SQLite Forum

regexp for Unicode ranges
Login
Okay, I've tried it and I get the same result.

sqlite> .load /usr/lib/sqlite3/pcre
sqlite> .mode csv
sqlite> select *, name regexp '\p{Greek}', name regexp '\p{Latin}', name regexp 'ß'
   ...> from (
   ...> select 'ascii' as name
   ...> union
   ...> select 'γλώσσα'
   ...> union
   ...> select 'straße'
   ...> );
ascii,0,1,0
"straße",0,1,1
"γλώσσα",0,1,0

P.S. I use the latest version of SQLite (3.33) and I've compiled PCRE on my machine.
I think that PCRE is the first suspect to analyze.
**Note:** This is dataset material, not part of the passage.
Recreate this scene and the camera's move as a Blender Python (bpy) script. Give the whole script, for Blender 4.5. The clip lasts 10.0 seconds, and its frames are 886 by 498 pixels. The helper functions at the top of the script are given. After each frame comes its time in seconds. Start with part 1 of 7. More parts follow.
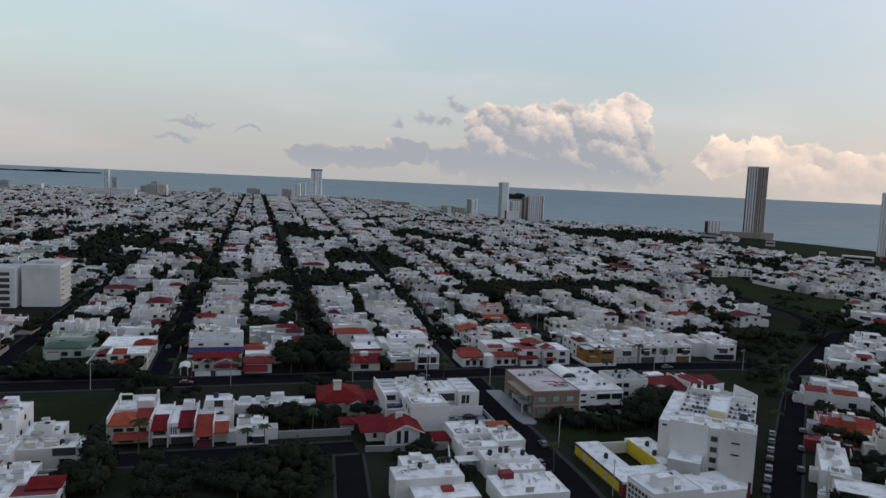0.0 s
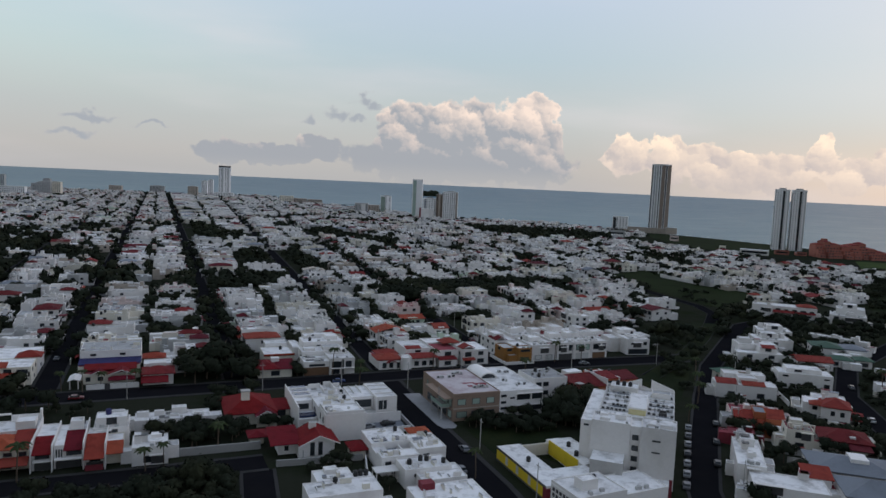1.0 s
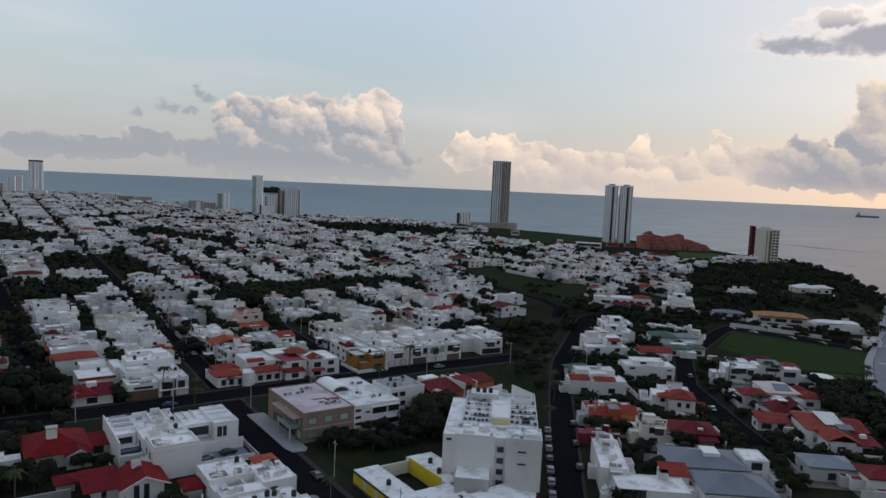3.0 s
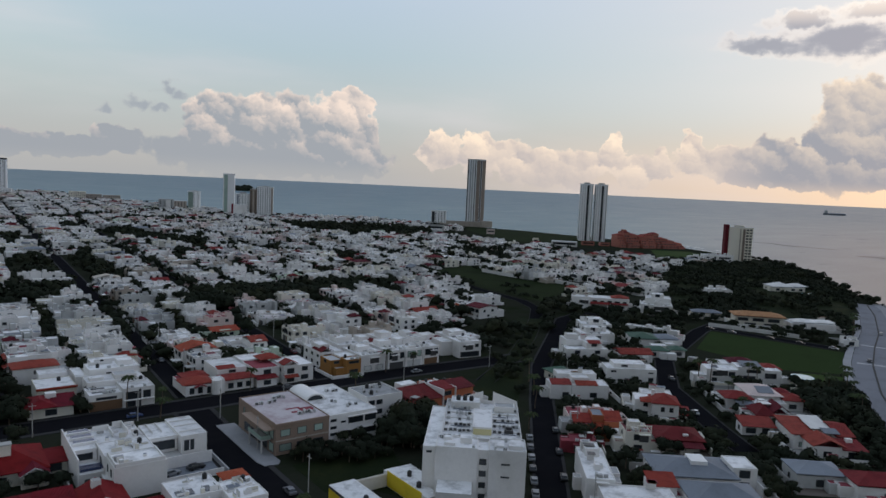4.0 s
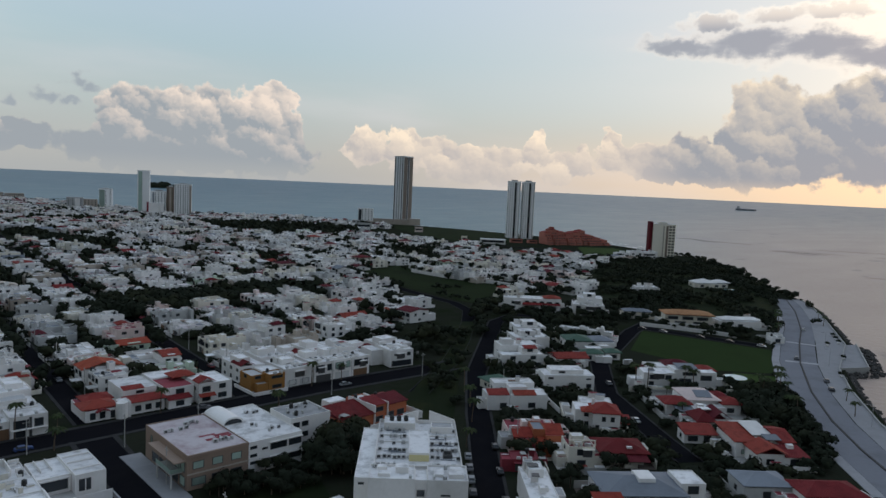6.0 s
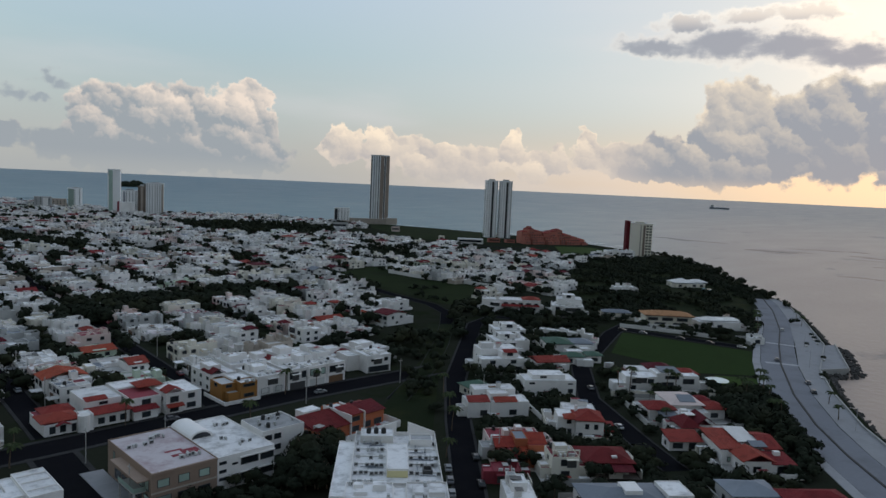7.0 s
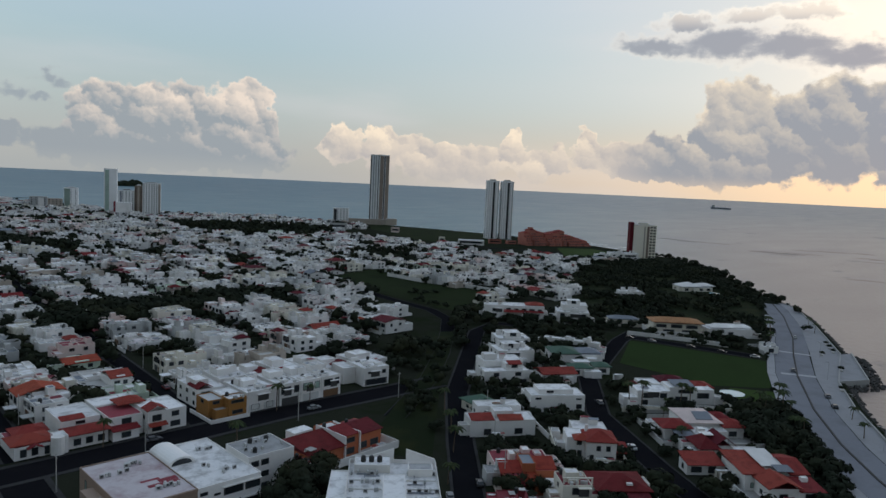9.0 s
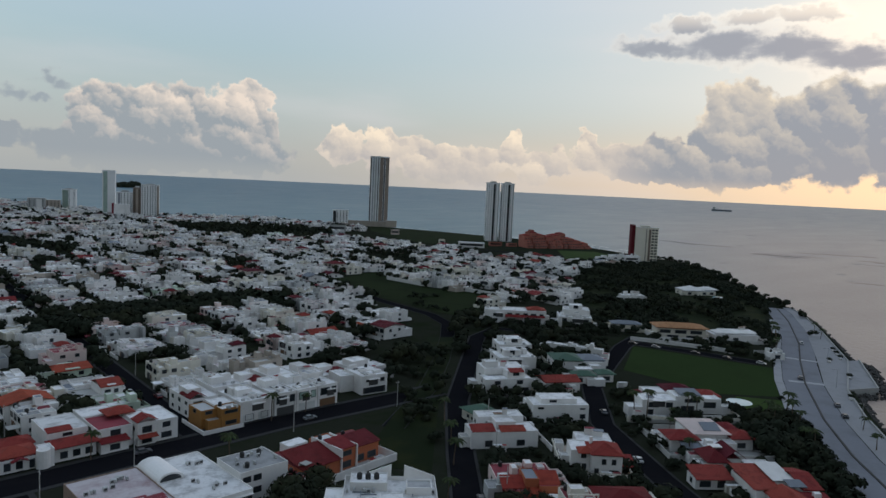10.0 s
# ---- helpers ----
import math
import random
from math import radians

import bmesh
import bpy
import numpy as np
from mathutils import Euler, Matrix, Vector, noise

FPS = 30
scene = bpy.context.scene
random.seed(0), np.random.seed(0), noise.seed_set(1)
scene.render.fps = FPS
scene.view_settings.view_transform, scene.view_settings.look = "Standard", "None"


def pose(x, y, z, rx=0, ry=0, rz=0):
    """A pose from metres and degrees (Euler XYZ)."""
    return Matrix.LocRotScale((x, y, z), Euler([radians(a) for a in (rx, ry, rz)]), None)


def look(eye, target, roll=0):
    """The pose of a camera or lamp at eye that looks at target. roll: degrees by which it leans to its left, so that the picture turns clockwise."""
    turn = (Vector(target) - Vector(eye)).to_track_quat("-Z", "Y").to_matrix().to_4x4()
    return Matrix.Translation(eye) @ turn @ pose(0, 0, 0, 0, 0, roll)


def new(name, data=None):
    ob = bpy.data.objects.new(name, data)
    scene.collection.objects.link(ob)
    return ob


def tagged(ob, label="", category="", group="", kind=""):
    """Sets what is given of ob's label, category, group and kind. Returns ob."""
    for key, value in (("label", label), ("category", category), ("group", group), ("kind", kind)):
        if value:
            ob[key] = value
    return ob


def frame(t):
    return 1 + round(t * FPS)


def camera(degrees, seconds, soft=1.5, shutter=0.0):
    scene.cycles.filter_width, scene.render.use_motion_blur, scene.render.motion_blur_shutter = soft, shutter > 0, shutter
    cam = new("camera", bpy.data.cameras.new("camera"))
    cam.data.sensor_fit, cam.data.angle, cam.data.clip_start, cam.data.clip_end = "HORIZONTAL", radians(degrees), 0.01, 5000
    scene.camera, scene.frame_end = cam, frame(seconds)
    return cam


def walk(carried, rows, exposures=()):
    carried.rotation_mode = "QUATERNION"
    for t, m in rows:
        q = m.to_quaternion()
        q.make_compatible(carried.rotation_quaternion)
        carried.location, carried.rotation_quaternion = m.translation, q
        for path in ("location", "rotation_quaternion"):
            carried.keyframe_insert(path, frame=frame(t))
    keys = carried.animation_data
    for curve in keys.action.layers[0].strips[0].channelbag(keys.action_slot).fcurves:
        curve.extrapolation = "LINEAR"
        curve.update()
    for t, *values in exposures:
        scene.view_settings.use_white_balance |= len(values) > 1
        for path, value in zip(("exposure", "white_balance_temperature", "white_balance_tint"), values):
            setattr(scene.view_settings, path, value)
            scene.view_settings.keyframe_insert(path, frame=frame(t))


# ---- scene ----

So why is the unicode property causing an issue? I found this:
If PCRE is built with Unicode character property support (which implies UTF support), the escape sequences \p{..}, \P{..}, and \X can be used. The available properties that can be tested are limited to the general category properties such as Lu for an upper case letter or Nd for a decimal number, the Unicode script names such as Arabic or Han, and the derived properties Any and L&. Full lists is given in the pcrepattern and pcresyntax documentation. Only the short names for properties are supported. For example, \p{L} matches a letter. Its Perl synonym, \p{Letter}, is not supported. Furthermore, in Perl, many properties may optionally be prefixed by "Is", for compatibility with Perl 5.6. PCRE does not support this.